TASK TO COMPLETE
Output every line of the material exactly, omitting images.

SUPPLIED INFORMATION
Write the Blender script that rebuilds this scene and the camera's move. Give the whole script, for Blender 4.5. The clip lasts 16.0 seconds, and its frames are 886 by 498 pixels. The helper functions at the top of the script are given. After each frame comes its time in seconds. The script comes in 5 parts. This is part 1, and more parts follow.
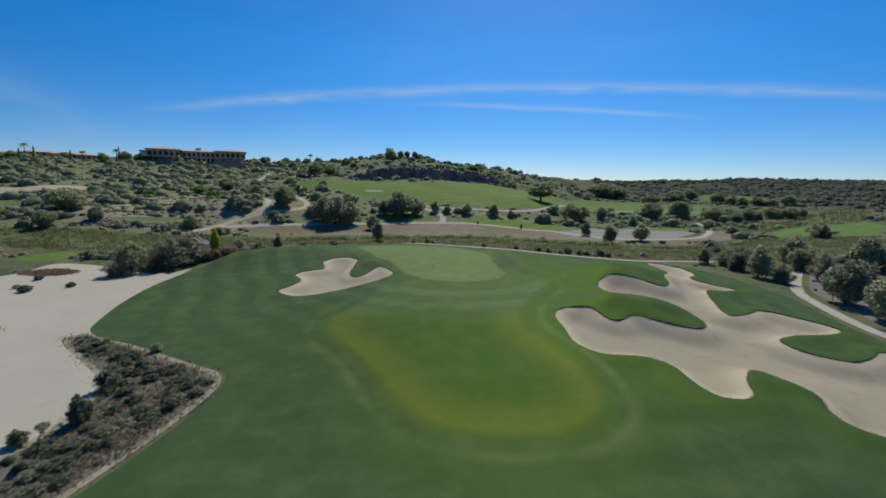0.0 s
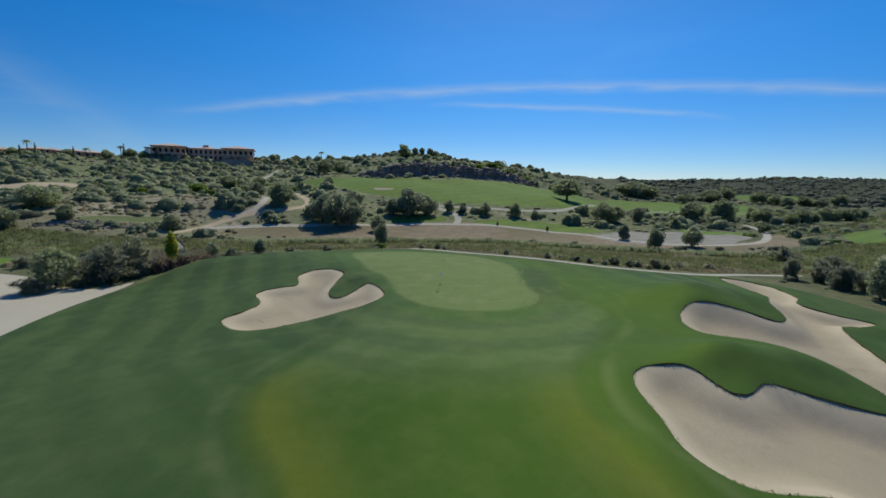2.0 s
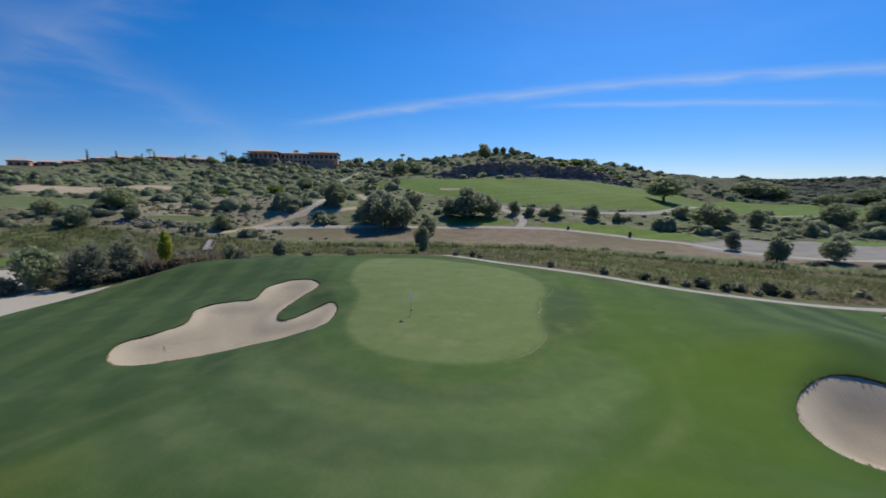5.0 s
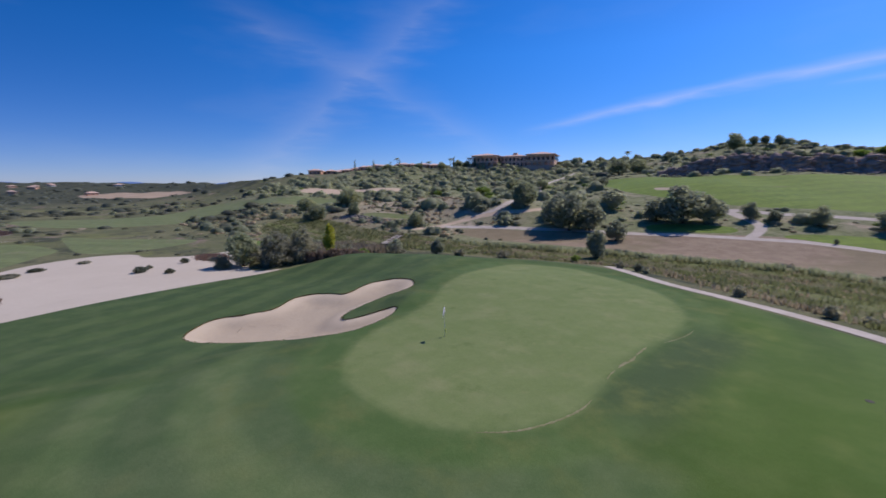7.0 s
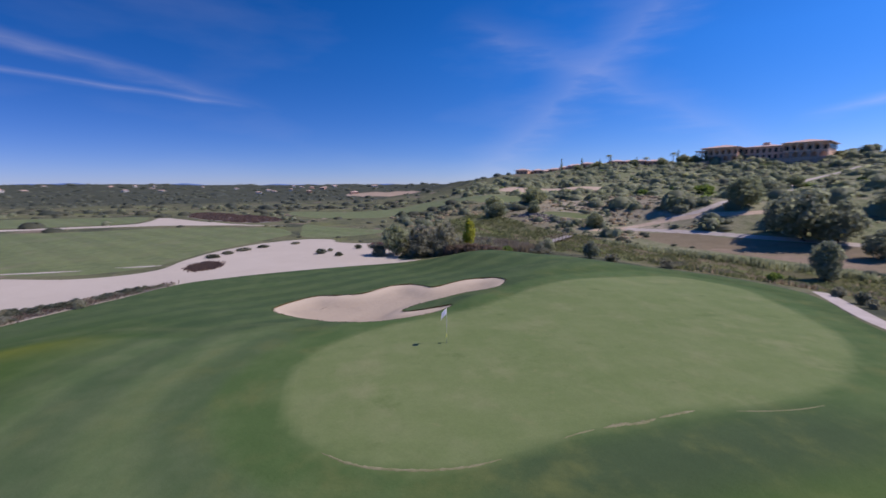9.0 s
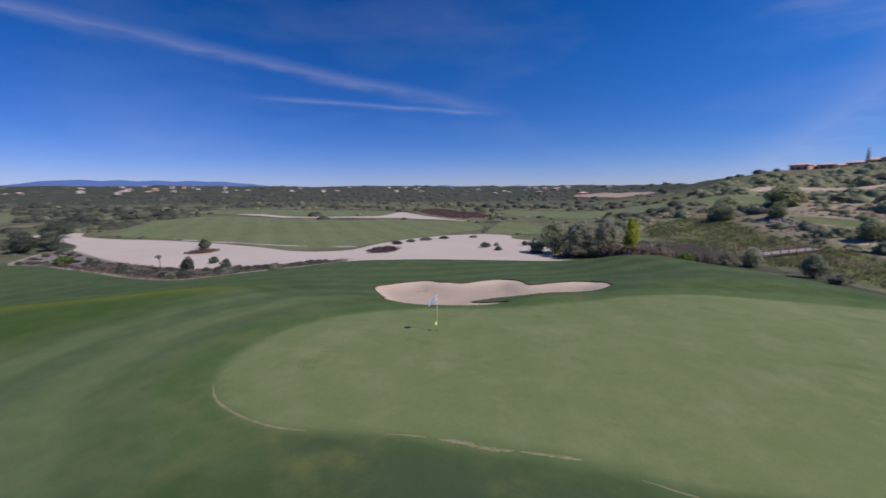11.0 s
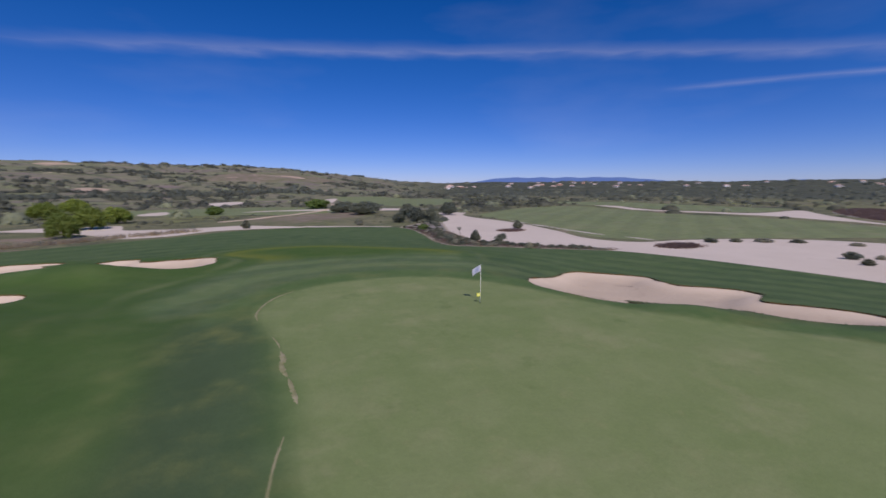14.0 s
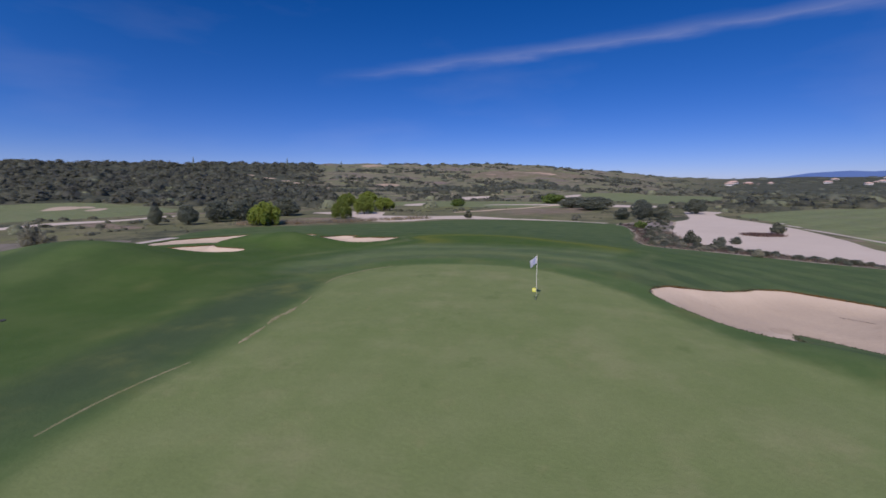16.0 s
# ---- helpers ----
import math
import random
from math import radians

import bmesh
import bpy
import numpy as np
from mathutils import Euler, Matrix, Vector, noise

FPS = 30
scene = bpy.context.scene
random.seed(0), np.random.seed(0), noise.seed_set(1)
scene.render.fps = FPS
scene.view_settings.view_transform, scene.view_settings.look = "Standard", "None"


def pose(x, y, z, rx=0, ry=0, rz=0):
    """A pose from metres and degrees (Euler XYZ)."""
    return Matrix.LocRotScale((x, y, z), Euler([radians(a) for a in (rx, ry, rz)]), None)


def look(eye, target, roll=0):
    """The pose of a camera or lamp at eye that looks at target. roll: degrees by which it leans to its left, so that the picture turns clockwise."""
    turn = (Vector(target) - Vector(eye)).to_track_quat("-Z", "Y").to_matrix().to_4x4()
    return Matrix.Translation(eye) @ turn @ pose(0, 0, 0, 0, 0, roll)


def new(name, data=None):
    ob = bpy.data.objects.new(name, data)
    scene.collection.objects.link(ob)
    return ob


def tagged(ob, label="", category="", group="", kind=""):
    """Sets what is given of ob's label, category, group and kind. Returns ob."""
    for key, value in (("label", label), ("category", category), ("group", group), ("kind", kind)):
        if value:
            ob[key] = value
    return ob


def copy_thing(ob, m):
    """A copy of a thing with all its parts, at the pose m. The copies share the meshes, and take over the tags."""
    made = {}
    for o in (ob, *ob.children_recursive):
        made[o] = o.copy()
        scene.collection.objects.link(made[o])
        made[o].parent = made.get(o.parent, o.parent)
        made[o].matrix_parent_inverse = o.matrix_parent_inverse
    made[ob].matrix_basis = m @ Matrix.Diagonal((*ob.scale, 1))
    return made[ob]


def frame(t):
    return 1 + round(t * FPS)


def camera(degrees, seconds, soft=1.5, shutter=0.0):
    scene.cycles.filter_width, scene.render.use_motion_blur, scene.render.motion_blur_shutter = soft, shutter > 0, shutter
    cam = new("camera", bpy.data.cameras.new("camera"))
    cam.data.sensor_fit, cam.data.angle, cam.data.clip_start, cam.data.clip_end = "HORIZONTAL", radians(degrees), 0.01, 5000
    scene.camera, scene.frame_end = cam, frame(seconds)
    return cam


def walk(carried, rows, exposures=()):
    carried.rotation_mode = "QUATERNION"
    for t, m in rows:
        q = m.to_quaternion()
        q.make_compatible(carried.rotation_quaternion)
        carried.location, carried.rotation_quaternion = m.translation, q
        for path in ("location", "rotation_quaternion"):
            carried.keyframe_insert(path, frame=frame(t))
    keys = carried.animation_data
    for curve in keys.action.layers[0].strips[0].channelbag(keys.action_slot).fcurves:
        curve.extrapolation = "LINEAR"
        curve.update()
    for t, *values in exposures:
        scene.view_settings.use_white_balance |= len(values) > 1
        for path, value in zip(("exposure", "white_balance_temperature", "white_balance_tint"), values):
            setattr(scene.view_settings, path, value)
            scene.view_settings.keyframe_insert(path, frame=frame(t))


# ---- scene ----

TASK ANSWER
Write the Blender script that rebuilds this scene and the camera's move. Give the whole script, for Blender 4.5. The clip lasts 16.0 seconds, and its frames are 886 by 498 pixels. The helper functions at the top of the script are given. After each frame comes its time in seconds. The script comes in 5 parts. This is part 1, and more parts follow.
0.0 s
2.0 s
5.0 s
7.0 s
9.0 s
11.0 s
14.0 s
16.0 s
# ---- helpers ----
import math
import random
from math import radians

import bmesh
import bpy
import numpy as np
from mathutils import Euler, Matrix, Vector, noise

FPS = 30
scene = bpy.context.scene
random.seed(0), np.random.seed(0), noise.seed_set(1)
scene.render.fps = FPS
scene.view_settings.view_transform, scene.view_settings.look = "Standard", "None"


def pose(x, y, z, rx=0, ry=0, rz=0):
    """A pose from metres and degrees (Euler XYZ)."""
    return Matrix.LocRotScale((x, y, z), Euler([radians(a) for a in (rx, ry, rz)]), None)


def look(eye, target, roll=0):
    """The pose of a camera or lamp at eye that looks at target. roll: degrees by which it leans to its left, so that the picture turns clockwise."""
    turn = (Vector(target) - Vector(eye)).to_track_quat("-Z", "Y").to_matrix().to_4x4()
    return Matrix.Translation(eye) @ turn @ pose(0, 0, 0, 0, 0, roll)


def new(name, data=None):
    ob = bpy.data.objects.new(name, data)
    scene.collection.objects.link(ob)
    return ob


def tagged(ob, label="", category="", group="", kind=""):
    """Sets what is given of ob's label, category, group and kind. Returns ob."""
    for key, value in (("label", label), ("category", category), ("group", group), ("kind", kind)):
        if value:
            ob[key] = value
    return ob


def copy_thing(ob, m):
    """A copy of a thing with all its parts, at the pose m. The copies share the meshes, and take over the tags."""
    made = {}
    for o in (ob, *ob.children_recursive):
        made[o] = o.copy()
        scene.collection.objects.link(made[o])
        made[o].parent = made.get(o.parent, o.parent)
        made[o].matrix_parent_inverse = o.matrix_parent_inverse
    made[ob].matrix_basis = m @ Matrix.Diagonal((*ob.scale, 1))
    return made[ob]


def frame(t):
    return 1 + round(t * FPS)


def camera(degrees, seconds, soft=1.5, shutter=0.0):
    scene.cycles.filter_width, scene.render.use_motion_blur, scene.render.motion_blur_shutter = soft, shutter > 0, shutter
    cam = new("camera", bpy.data.cameras.new("camera"))
    cam.data.sensor_fit, cam.data.angle, cam.data.clip_start, cam.data.clip_end = "HORIZONTAL", radians(degrees), 0.01, 5000
    scene.camera, scene.frame_end = cam, frame(seconds)
    return cam


def walk(carried, rows, exposures=()):
    carried.rotation_mode = "QUATERNION"
    for t, m in rows:
        q = m.to_quaternion()
        q.make_compatible(carried.rotation_quaternion)
        carried.location, carried.rotation_quaternion = m.translation, q
        for path in ("location", "rotation_quaternion"):
            carried.keyframe_insert(path, frame=frame(t))
    keys = carried.animation_data
    for curve in keys.action.layers[0].strips[0].channelbag(keys.action_slot).fcurves:
        curve.extrapolation = "LINEAR"
        curve.update()
    for t, *values in exposures:
        scene.view_settings.use_white_balance |= len(values) > 1
        for path, value in zip(("exposure", "white_balance_temperature", "white_balance_tint"), values):
            setattr(scene.view_settings, path, value)
            scene.view_settings.keyframe_insert(path, frame=frame(t))


# ---- scene ----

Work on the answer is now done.